I’m very excited today to bring you this guest post from John Eberhart, it’s really a privilege for me to be able to have him share his vast knowledge with all of us at Wired To Hunt. John is one of the most accomplished deer hunters in Michigan, if not the whole country. He has taken 23 bucks that have been entered into the Commemorative Bucks of Michigan and has been published in magazines such as Deer & Deer Hunting and Petersen’s Bowhunting. In addition he has wrote several books, including “Precision Bowhunting”, and has produced multiple instructional DVDs for hunters. John truly holds a wealth of information and everyone of us would be wise to heed his advice. Thanks to John again and I hope you all enjoy and learn a lot from John’s guest post.
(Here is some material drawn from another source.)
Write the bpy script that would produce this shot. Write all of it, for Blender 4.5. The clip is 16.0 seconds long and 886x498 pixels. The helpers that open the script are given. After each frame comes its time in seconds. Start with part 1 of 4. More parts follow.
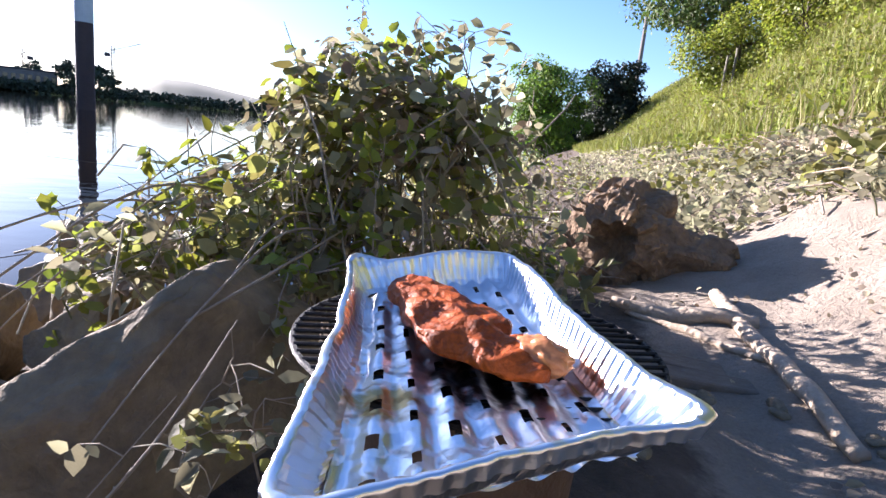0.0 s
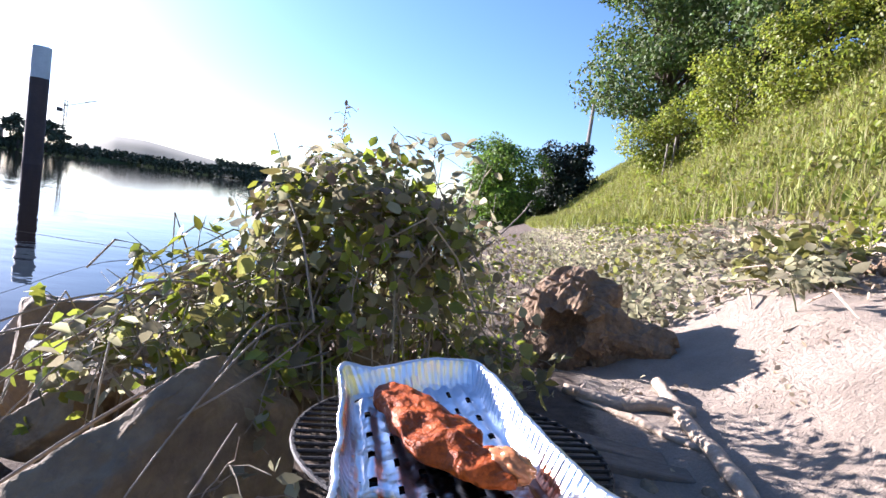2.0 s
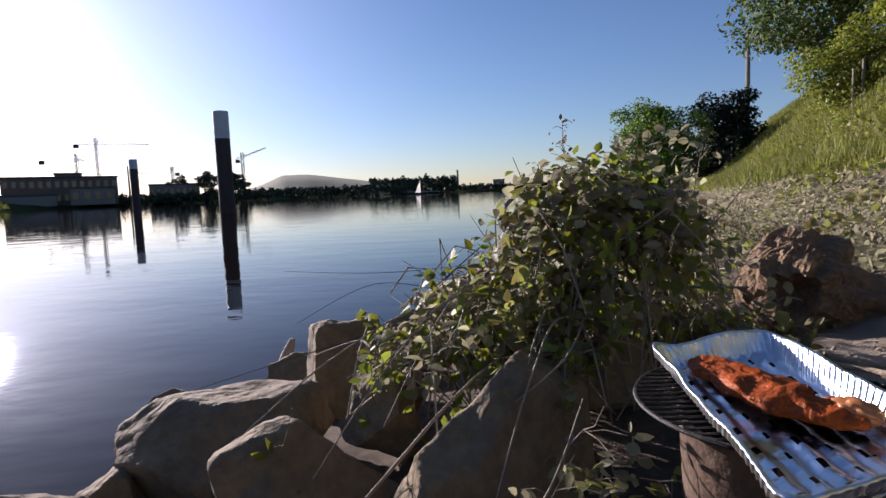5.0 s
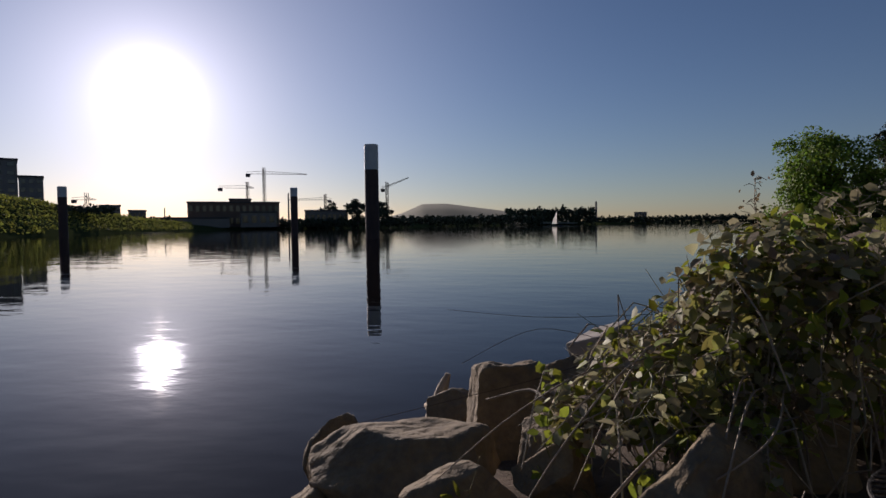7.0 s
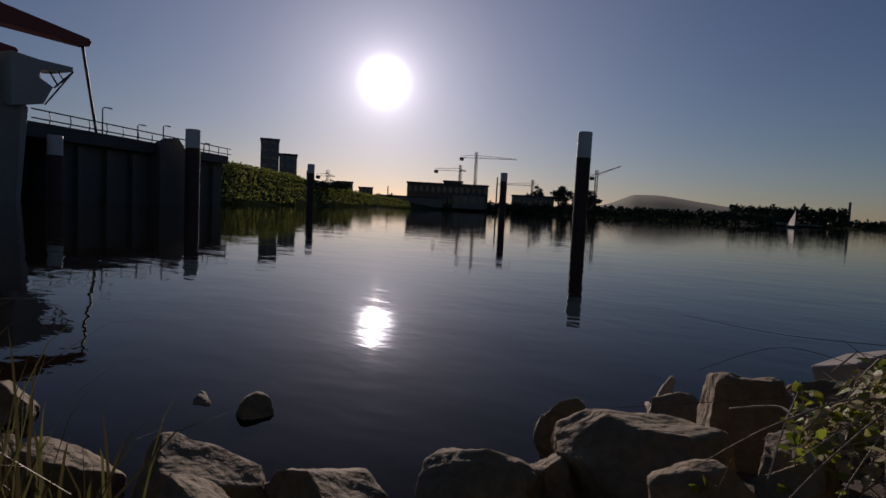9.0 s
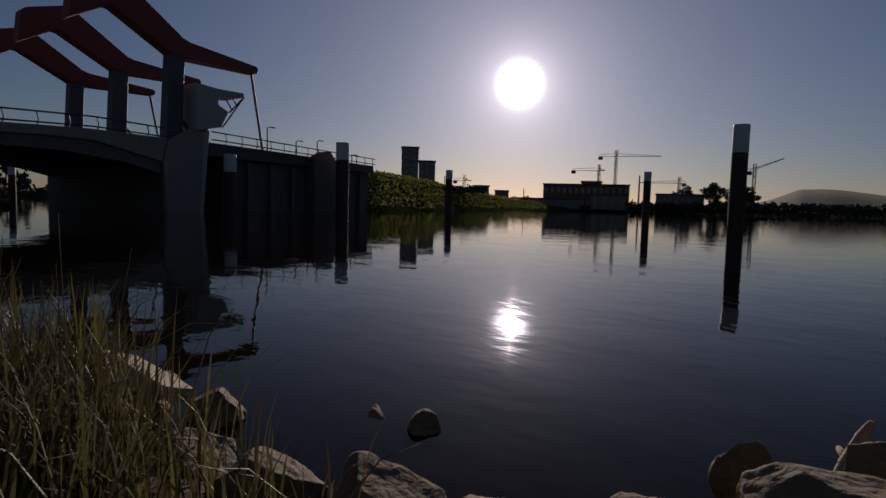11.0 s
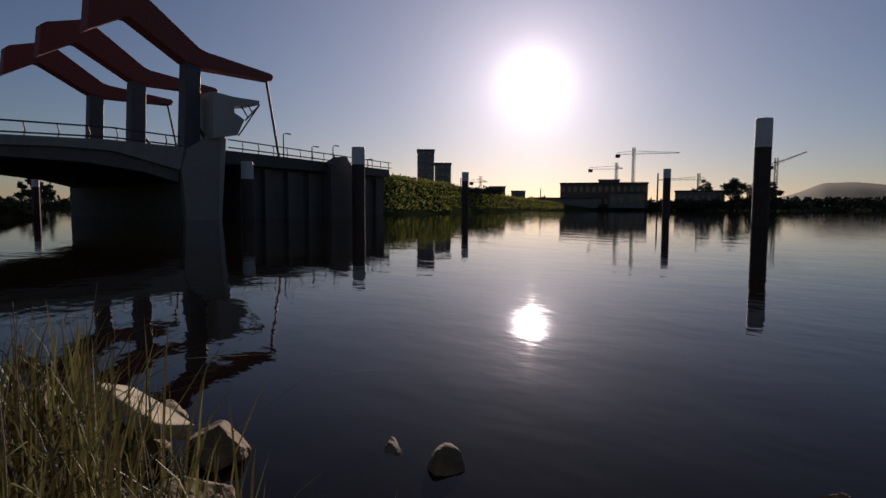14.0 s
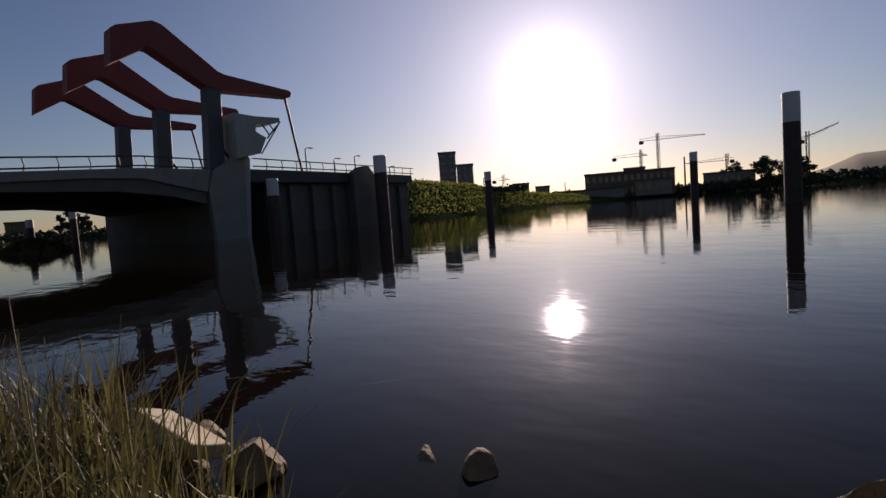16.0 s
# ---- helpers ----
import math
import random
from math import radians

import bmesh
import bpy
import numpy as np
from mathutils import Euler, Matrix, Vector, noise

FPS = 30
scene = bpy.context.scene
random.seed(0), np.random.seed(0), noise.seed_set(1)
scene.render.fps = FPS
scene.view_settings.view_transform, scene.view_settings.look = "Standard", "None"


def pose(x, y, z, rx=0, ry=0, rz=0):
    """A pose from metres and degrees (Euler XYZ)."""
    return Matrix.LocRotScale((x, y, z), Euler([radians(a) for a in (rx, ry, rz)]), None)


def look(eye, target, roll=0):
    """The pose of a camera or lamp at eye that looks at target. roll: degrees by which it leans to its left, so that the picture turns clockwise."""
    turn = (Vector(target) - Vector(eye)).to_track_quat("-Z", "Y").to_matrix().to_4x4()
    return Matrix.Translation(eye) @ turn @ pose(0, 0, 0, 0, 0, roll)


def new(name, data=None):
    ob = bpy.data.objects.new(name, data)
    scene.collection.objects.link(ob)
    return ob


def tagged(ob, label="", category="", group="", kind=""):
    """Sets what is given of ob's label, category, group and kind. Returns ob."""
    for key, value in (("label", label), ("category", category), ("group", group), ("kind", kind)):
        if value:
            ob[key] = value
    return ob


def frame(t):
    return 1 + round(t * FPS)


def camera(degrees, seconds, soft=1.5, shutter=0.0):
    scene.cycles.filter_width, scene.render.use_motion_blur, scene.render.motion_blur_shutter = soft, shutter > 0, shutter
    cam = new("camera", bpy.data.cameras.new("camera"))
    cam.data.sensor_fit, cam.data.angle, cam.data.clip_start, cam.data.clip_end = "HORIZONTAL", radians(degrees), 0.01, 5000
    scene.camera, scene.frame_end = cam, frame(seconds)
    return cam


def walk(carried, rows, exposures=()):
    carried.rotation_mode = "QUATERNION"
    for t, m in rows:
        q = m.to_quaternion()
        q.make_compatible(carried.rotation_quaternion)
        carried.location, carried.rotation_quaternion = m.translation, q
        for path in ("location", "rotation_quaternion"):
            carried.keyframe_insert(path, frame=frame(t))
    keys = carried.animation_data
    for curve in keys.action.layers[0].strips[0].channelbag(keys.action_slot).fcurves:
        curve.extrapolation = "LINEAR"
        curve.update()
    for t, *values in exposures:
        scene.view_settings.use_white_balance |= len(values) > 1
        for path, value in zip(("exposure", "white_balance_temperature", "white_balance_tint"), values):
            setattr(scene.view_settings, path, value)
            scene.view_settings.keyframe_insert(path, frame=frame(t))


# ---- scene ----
cam = camera(76.0, 16.0)
PATH = [
    (0, (-0.0700, -0.4174, 0.8404), (0.3030, 1.5062, 0.4397), 5.79),
    (0.5, (-0.0920, -0.4394, 0.8647), (0.4069, 1.4667, 0.5212), 5.06),
    (1, (-0.1082, -0.4111, 0.8908), (0.3729, 1.5174, 0.6685), 7.69),
    (1.5, (-0.1196, -0.4106, 0.9172), (0.3481, 1.5267, 0.7503), 6.54),
    (2, (-0.1244, -0.4970, 0.9067), (0.3869, 1.4310, 0.7607), 8.00),
    (2.5, (-0.1294, -0.5653, 0.9178), (0.2505, 1.3948, 0.8023), 5.68),
    (3, (-0.1421, -0.6418, 0.8912), (0.1340, 1.3331, 0.7381), 6.17),
    (3.5, (-0.1487, -0.6627, 0.8677), (0.0338, 1.3167, 0.6465), 3.36),
    (4, (-0.2156, -0.6031, 0.8975), (-0.0792, 1.3794, 0.6720), -1.50),
    (4.2, (-0.2472, -0.6000, 0.9034), (-0.1424, 1.3846, 0.6789), -1.82),
    (6.3, (-0.3994, -0.6770, 0.9839), (-0.6798, 1.2992, 0.8570), -2.12),
    (6.5, (-0.4048, -0.6606, 0.9863), (-0.7399, 1.3077, 0.8712), -1.92),
    (7, (-0.4400, -0.6822, 0.9949), (-0.9245, 1.2563, 0.9106), -0.70),
    (7.5, (-0.4750, -0.7287, 0.9977), (-1.0769, 1.1764, 0.9069), 1.03),
    (8, (-0.4968, -0.7743, 1.0022), (-1.2985, 1.0548, 0.8950), 2.41),
    (8.5, (-0.4975, -0.8396, 1.0129), (-1.4349, 0.9194, 0.8474), 2.33),
    (9, (-0.5027, -0.9451, 1.0460), (-1.6251, 0.7038, 0.9005), 2.89),
    (9.5, (-0.4948, -1.0212, 1.0760), (-1.7315, 0.5427, 0.9183), 2.17),
    (10, (-0.4625, -1.0941, 1.1238), (-1.8442, 0.3448, 0.9819), 1.88),
    (10.2, (-0.4512, -1.1470, 1.1483), (-1.8761, 0.2499, 1.0122), 1.34),
    (12.3, (-0.7900, -0.9150, 1.1833), (-2.2930, 0.3942, 1.0184), 1.82),
    (12.5, (-0.7962, -0.9022, 1.1838), (-2.2930, 0.4139, 1.0186), 1.53),
    (13, (-0.8018, -0.8799, 1.2035), (-2.3098, 0.4245, 1.0477), 0.66),
    (13.5, (-0.7993, -0.8883, 1.2158), (-2.3112, 0.4110, 1.0541), -0.00),
    (14, (-0.7910, -0.8883, 1.2214), (-2.3125, 0.4012, 1.0727), 0.26),
    (14.5, (-0.7692, -0.8817, 1.2185), (-2.3045, 0.3924, 1.0785), 0.20),
    (15, (-0.7492, -0.8774, 1.2486), (-2.2833, 0.3979, 1.1070), -1.96),
    (15.5, (-0.7486, -0.8575, 1.2388), (-2.3034, 0.3936, 1.1064), -3.08),
    (16, (-0.7606, -0.8504, 1.2375), (-2.3443, 0.3632, 1.0991), -4.14),
]
walk(cam, [(t, look(eye, target, roll)) for t, eye, target, roll in PATH],
     exposures=[(0, 2.5, 5500, 28), (1.5, 2.55, 5500, 29), (2.5, 2.35, 5250, 28), (3.5, 2.1, 5100, 28), (4.2, 1.7, 5350, 30), (6.3, 0.35, 6100, 27), (7.0, 0.1, 6100, 28), (8.0, -0.2, 6100, 29),
                (9.0, -0.65, 6200, 30), (10.2, -0.95, 6200, 30), (12.5, -0.42, 6600, 31), (13.6, -0.15, 6600, 31), (14.5, -0.15, 6600, 31), (15.5, -0.1, 6500, 31), (16.0, 0.2, 6700, 33)])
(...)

Hope you hunters are having a good season and enjoying our wonderful outdoors just as much as attempting to take a deer. Hunting should never be all about the kill, it is about the entire experience.
Let’s get something out of the way before we begin. Never watch hunting TV shows or videos and set your expectations at a similar level of animal as they regularly take. Always remember that the vast majority of TV and video personalities hunt on large micro-managed properties or ranches where bucks are allowed to grow to maturity before being taken, similar to raising cattle before taking them to market. Most of the instructional information they offer will rarely work on pressured whitetails that inhabit areas that recieve heavy hunting pressure. In pressured areas you are hunting a much wiser animal and there will not be near the numbers of mature bucks roaming the area in which to choose from.
A few simple tips:
-The most important factor in being a successful hunter year in and year out is properly learning how, when, and where to scout and knowing what to look for when doing so. I view hunting similar to a game of chess, scouting is like strategizing the game, the checkmate or kill is simply the end result of your prior strategy. I spend much more time scouting and properly preparing locations during the course of the year than actual hunting. Taking animals is the byproduct of doing your homework (scouting).
-Make sure you have a proper entry and exit route to every hunting location so that you do not spook deer. Having non-invasive entry and exit routes will aid greatly in your success. You can mark your routes with reflective tacks so that they are easy to follow in the dark, use white reflective tacks on private property and brown reflective tacks by HME Products on public land so other hunters can’t see them well during daylight.
-As the foliage drops and the trees become bare, try to hunt a bit higher up the tree. You can be sitting in the best location in the world, but if you get picked off by the deer by being to exposed, it is worthless from a killing location standpoint. Deer have tremendous peripheral vision and can pick up out of place objects such as your body when sitting to low or exposed.
-A deer’s nose is it’s best defense against us as hunters. Their eyes will often pick you out and if you don’t move they may go on about their business. Their ears may hear something but if they stand there and don’t pick up any more noise they may also continue on their merry way. But, if they smell you the gig is up and they are gone, their nose needs no further confirmation. I am a huge Scent Lok advocate when it and the rest of your hunting regiment is cared for properly.
-Save your best rut locations until the rut phases begin. Many hunters alter the doe traffic at their rut locations by hunting those locations before the rut begins. Altered doe traffic equates to altered bucks traffic once they start pursuing those does. All buck traffic during the rut phases revolves around doe traffic so leave those locations alone until the rut starts.